# YOUR OBJECTIVE:
How many of the lines below contain "import"? Answer with that number alone.

# STORED DATA:
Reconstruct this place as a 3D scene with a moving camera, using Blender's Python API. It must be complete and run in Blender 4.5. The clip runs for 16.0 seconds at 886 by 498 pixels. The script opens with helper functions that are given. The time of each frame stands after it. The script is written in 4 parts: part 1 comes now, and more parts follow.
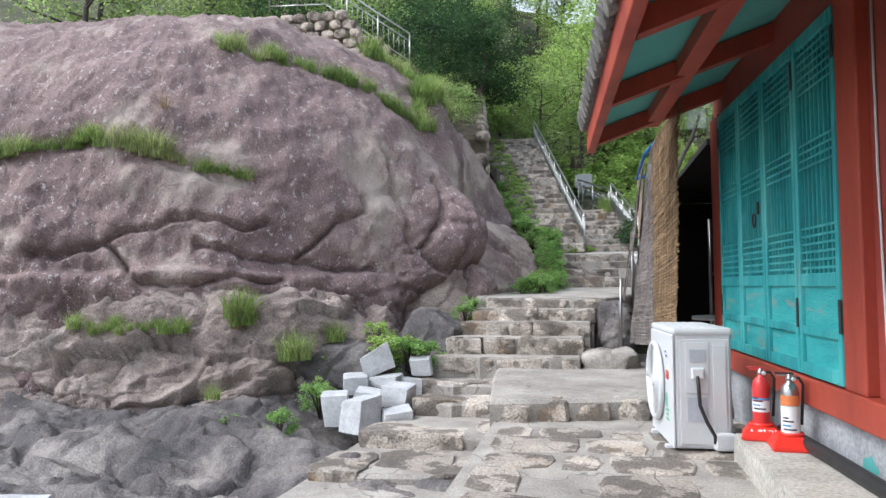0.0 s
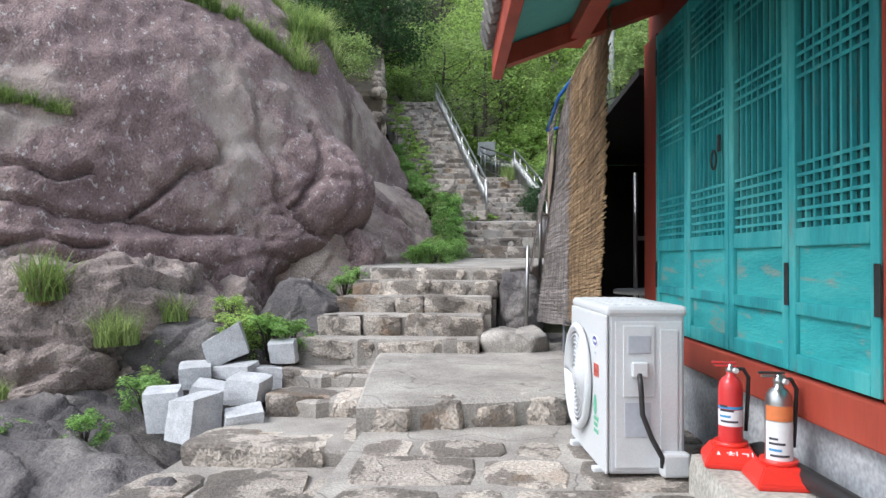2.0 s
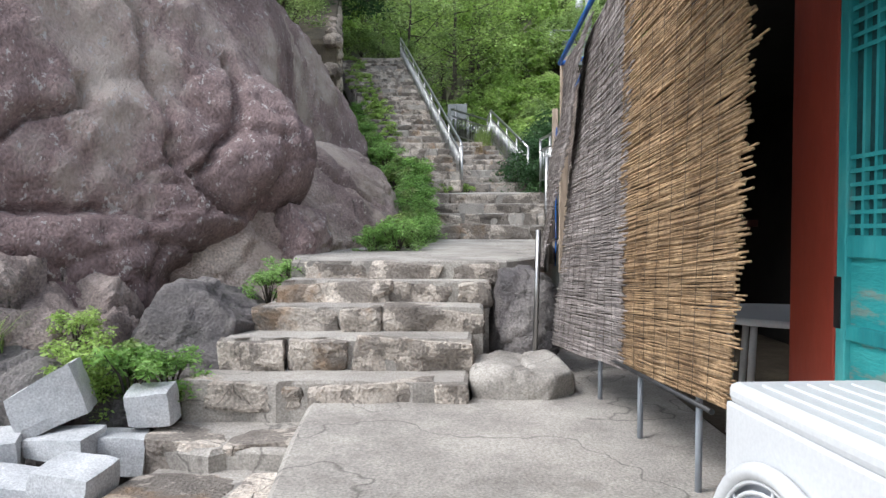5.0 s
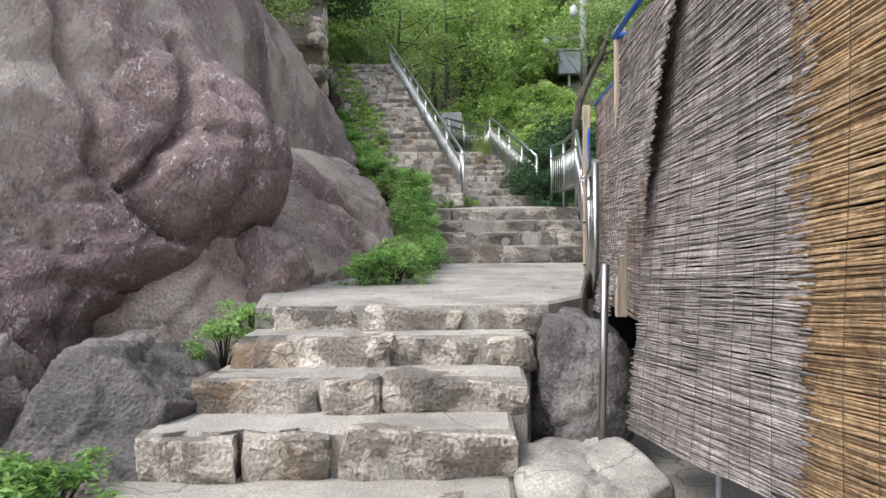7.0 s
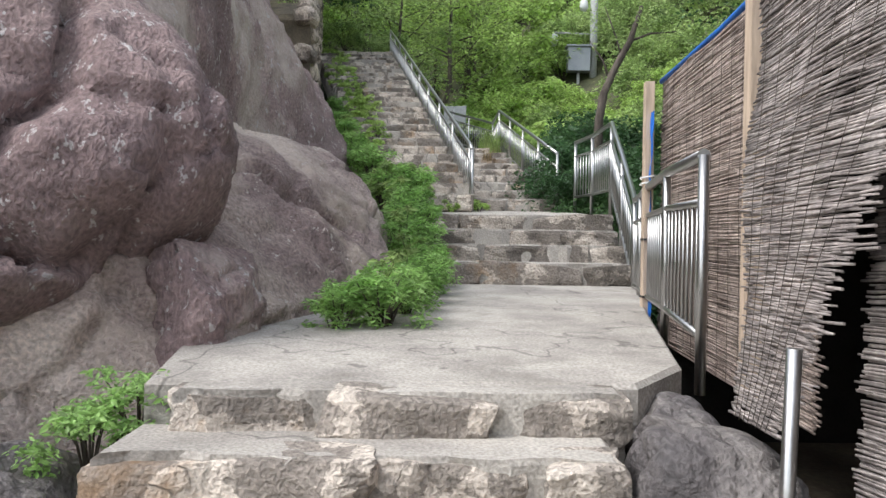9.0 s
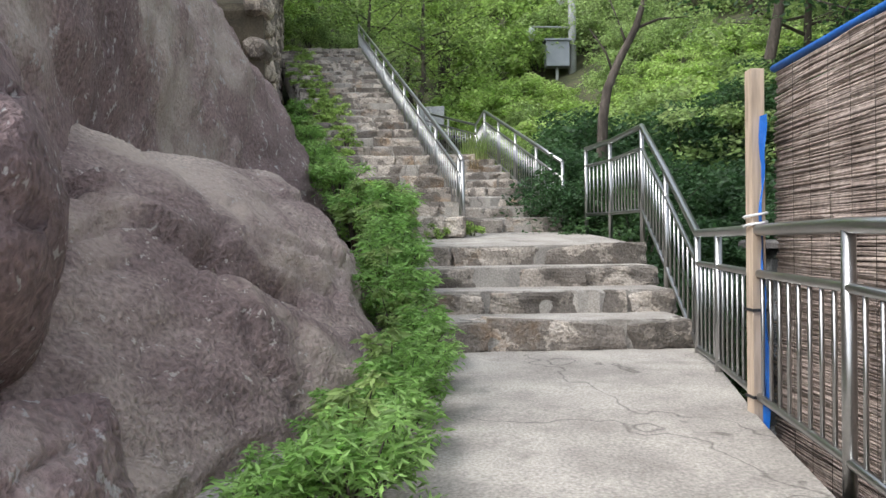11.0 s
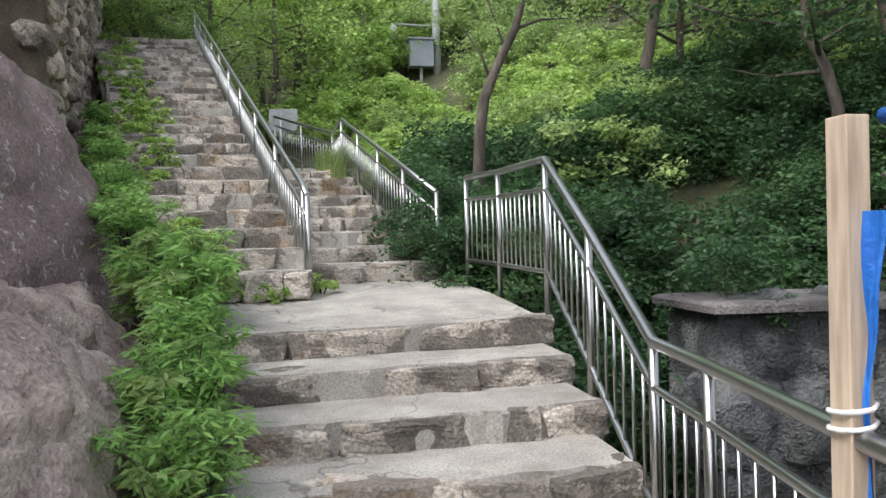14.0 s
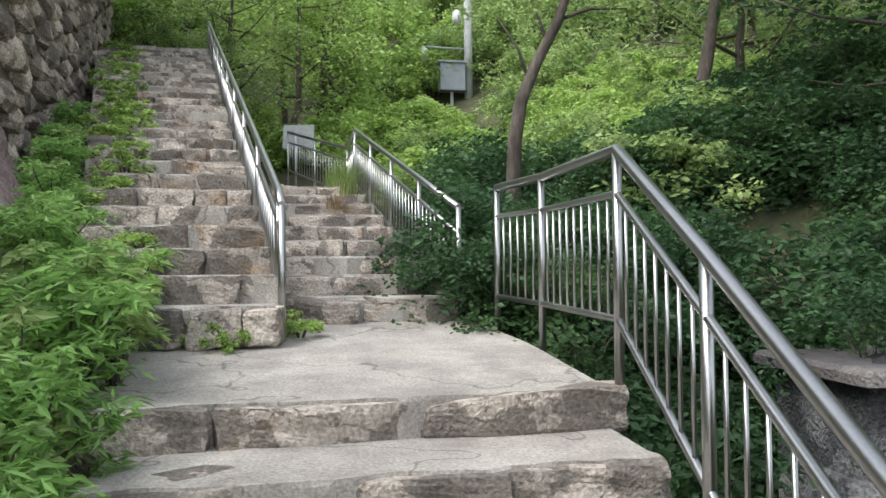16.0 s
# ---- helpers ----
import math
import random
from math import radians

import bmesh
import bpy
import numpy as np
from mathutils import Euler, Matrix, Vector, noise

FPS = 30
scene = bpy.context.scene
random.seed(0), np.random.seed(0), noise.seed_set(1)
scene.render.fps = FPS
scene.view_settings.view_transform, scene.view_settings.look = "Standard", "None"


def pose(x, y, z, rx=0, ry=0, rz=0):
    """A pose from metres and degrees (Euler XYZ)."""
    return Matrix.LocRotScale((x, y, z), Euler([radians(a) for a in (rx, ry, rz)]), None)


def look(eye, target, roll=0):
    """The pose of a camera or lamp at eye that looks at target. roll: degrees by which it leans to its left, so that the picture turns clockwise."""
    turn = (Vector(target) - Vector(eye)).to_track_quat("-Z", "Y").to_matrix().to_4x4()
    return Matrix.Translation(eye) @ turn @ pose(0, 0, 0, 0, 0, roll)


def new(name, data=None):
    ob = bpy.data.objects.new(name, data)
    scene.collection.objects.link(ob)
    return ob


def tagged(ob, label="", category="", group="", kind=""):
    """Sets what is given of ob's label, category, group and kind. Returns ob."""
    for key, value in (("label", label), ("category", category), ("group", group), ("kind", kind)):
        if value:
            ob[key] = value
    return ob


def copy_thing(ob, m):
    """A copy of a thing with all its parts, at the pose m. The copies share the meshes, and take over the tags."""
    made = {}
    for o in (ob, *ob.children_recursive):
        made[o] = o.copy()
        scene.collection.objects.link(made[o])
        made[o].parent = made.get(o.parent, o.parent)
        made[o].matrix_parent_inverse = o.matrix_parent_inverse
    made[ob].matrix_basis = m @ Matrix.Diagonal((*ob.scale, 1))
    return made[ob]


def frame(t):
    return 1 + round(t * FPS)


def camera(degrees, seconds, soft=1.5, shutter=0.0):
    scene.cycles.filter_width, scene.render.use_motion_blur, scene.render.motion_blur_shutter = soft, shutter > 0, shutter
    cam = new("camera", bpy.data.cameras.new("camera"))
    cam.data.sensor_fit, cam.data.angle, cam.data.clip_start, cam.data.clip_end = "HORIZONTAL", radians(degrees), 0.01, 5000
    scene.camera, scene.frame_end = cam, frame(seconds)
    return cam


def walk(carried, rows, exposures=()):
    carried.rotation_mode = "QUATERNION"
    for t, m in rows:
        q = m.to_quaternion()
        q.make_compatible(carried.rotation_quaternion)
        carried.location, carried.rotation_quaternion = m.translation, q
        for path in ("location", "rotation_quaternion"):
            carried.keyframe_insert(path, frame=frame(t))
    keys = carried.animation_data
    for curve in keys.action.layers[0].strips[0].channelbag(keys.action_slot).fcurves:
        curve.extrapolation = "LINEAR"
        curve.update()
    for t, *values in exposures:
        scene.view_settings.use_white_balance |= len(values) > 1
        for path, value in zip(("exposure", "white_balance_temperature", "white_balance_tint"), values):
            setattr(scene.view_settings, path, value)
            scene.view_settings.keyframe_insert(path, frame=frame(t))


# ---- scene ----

# EXERCISE SOLUTION:
7